Quando avranno le spalle più larghe, le società di trasporto pubblico potranno anche immaginare di diventare appetibiliti per soci come i fondi di investimento che al momento preferiscono tenersi alla larga da un settore in cui il peso delle convenienze dei partiti, prima ancora che delle scelte della politica, continua ad essere determinante. Ma anche nello scenario più caro al pensiero liberale, una quota di intervento pubblico nel settore è inevitabile. Soprattutto perché senza il braccio pubblico appare impossibile oggi immaginare di realizzare i grandi investimenti in infrastrutture che sono la base per un servizio efficente.
L’Italia soffre tuttora di una grave carenza di metropolitane, il servizio che più di altri serve a togliere gli italiani dalle auto private. Nel periodo 2001-2012, quello in cui gradualmente è entrata in funzione la prima linea di metropolitana a Torino, il numero medio dei passeggeri sulla rete pubblica della città è aumentato del 15 per cento. Ma se si esclude Milano, che di linee ne ha cinque, le altre città stentano ad avere una rete sotterranea adeguata.

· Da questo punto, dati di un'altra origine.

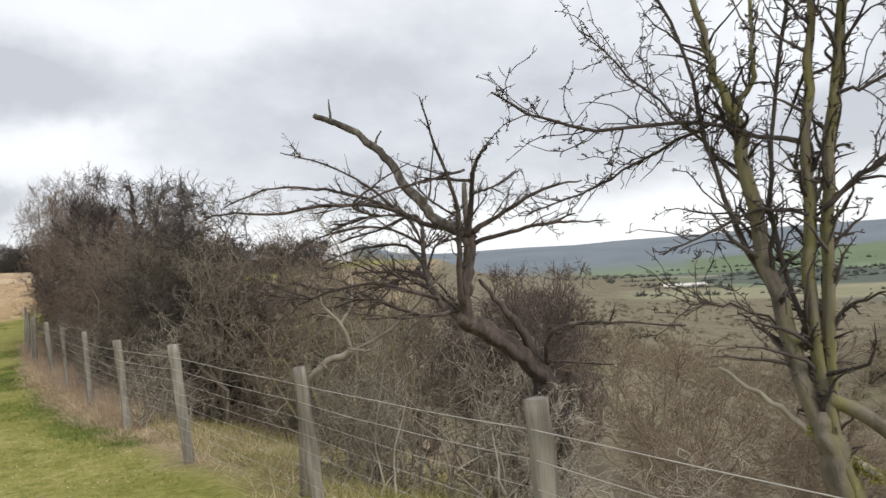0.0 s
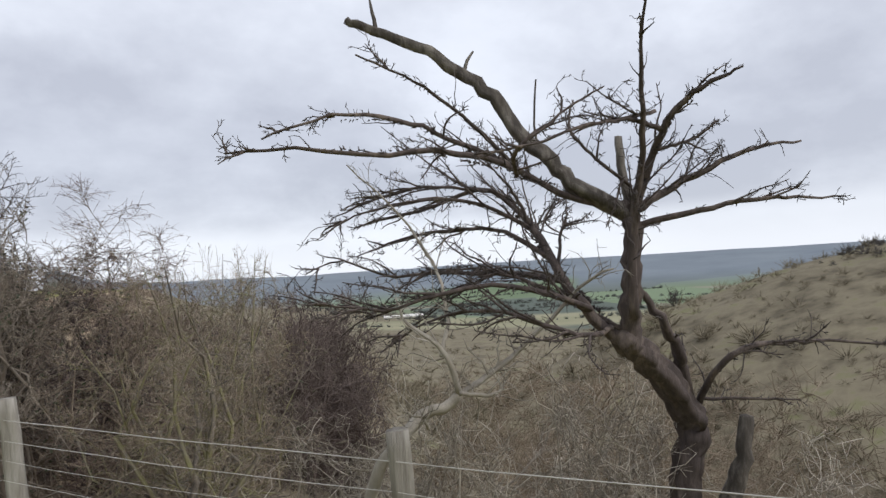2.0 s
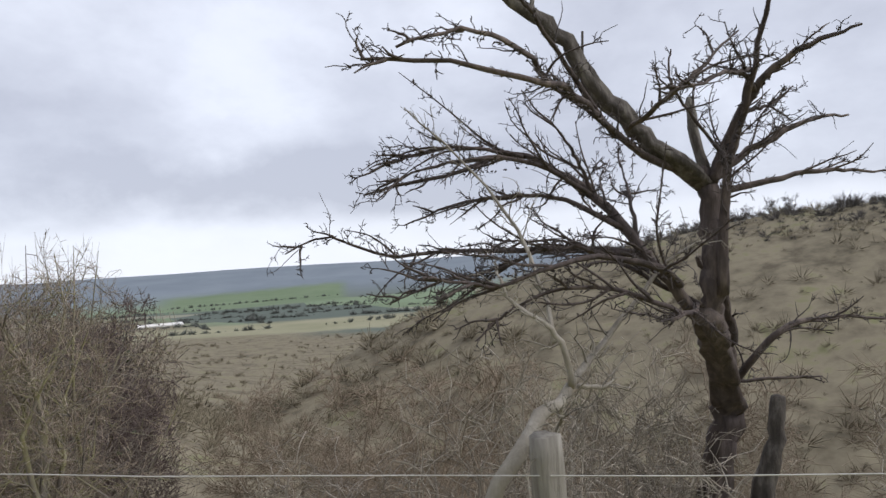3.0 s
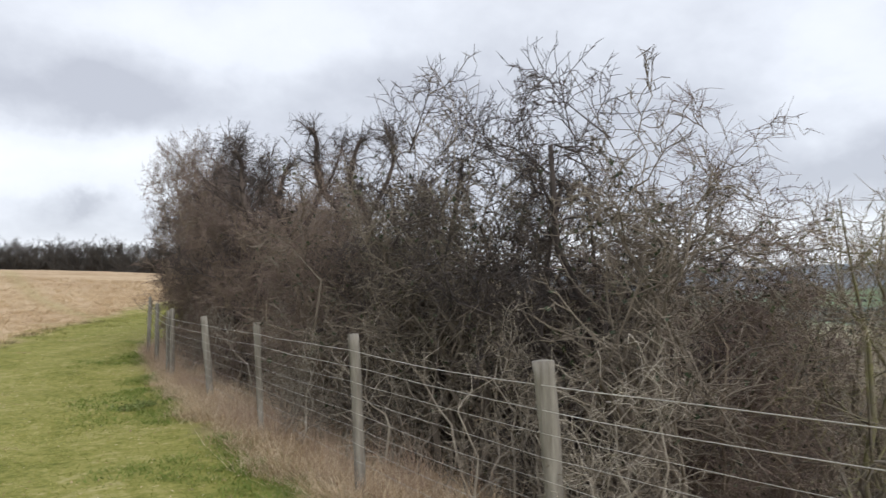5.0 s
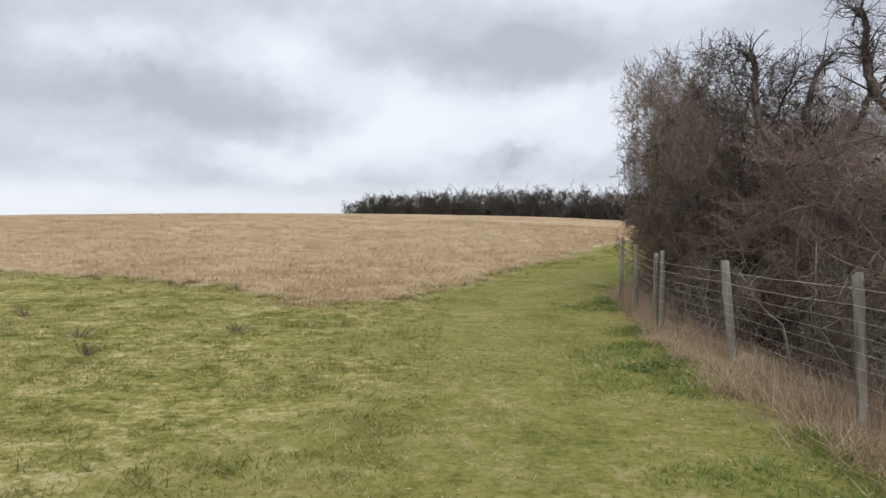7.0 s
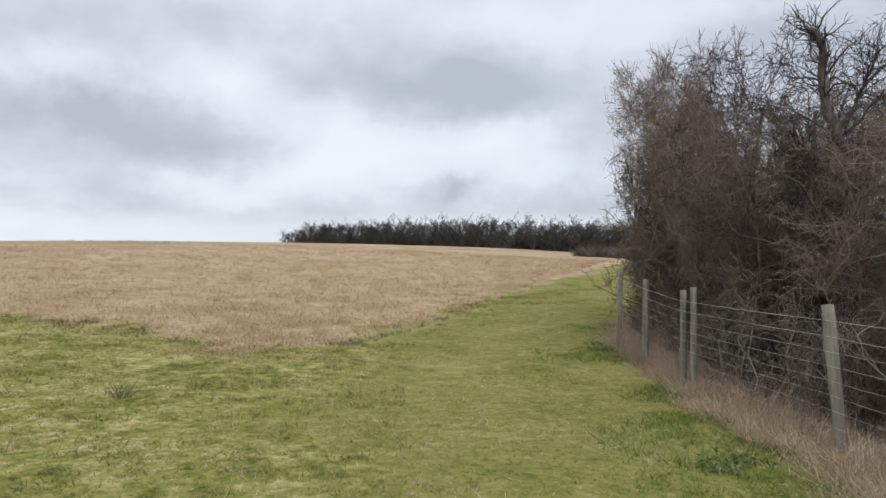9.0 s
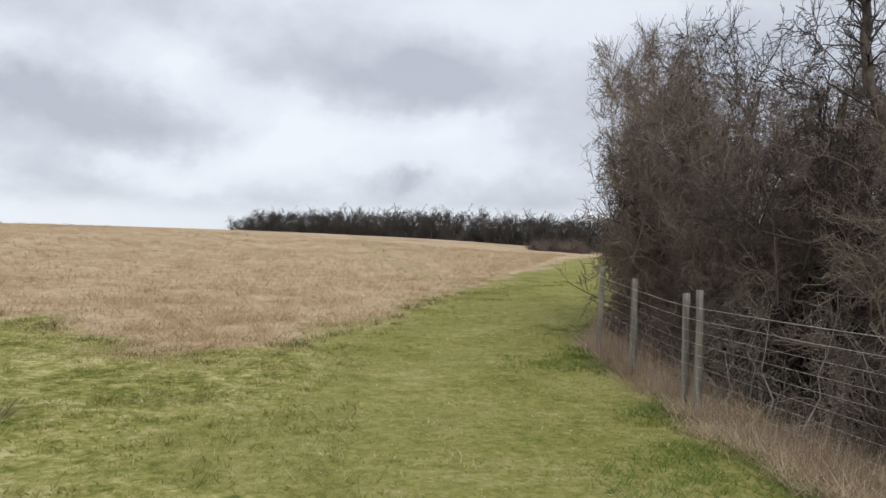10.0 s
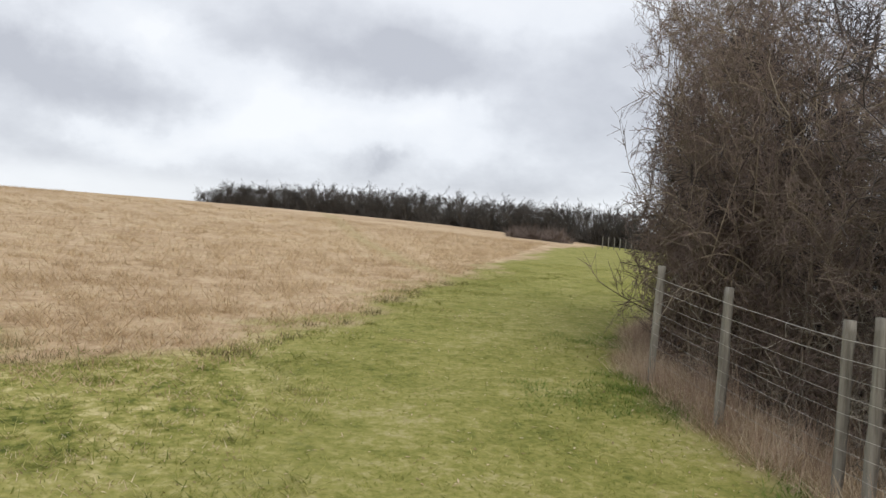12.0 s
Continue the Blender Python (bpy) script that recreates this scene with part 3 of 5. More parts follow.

L’ipotesi di grandi aggregazioni (Barbieri propone, ad esempio, di creare un’unica società per le città del vecchio triangolo industriale, Torino, Milano e Genova) deve fare i conti con i grandi cambiamenti che la mobilità subirà nei prossimi anni. I servizi di sharing (dall’auto condivisa in parcheggio fisso a quella che si trova con lo smartphone e il pc) sembrano destinati a diventare concorrenziali sia all’auto privata sia all’autobus pubblico, rappresentando una sorta di terza via alternativa ad ambedue. Le grandi infrastrutture faranno il resto. Se con l’alta velocità Milano e Torino si raggiungono in poco più di mezz’ora, per quale motivo non possono avere la stessa azienda che gestisce il trasporto pubblico?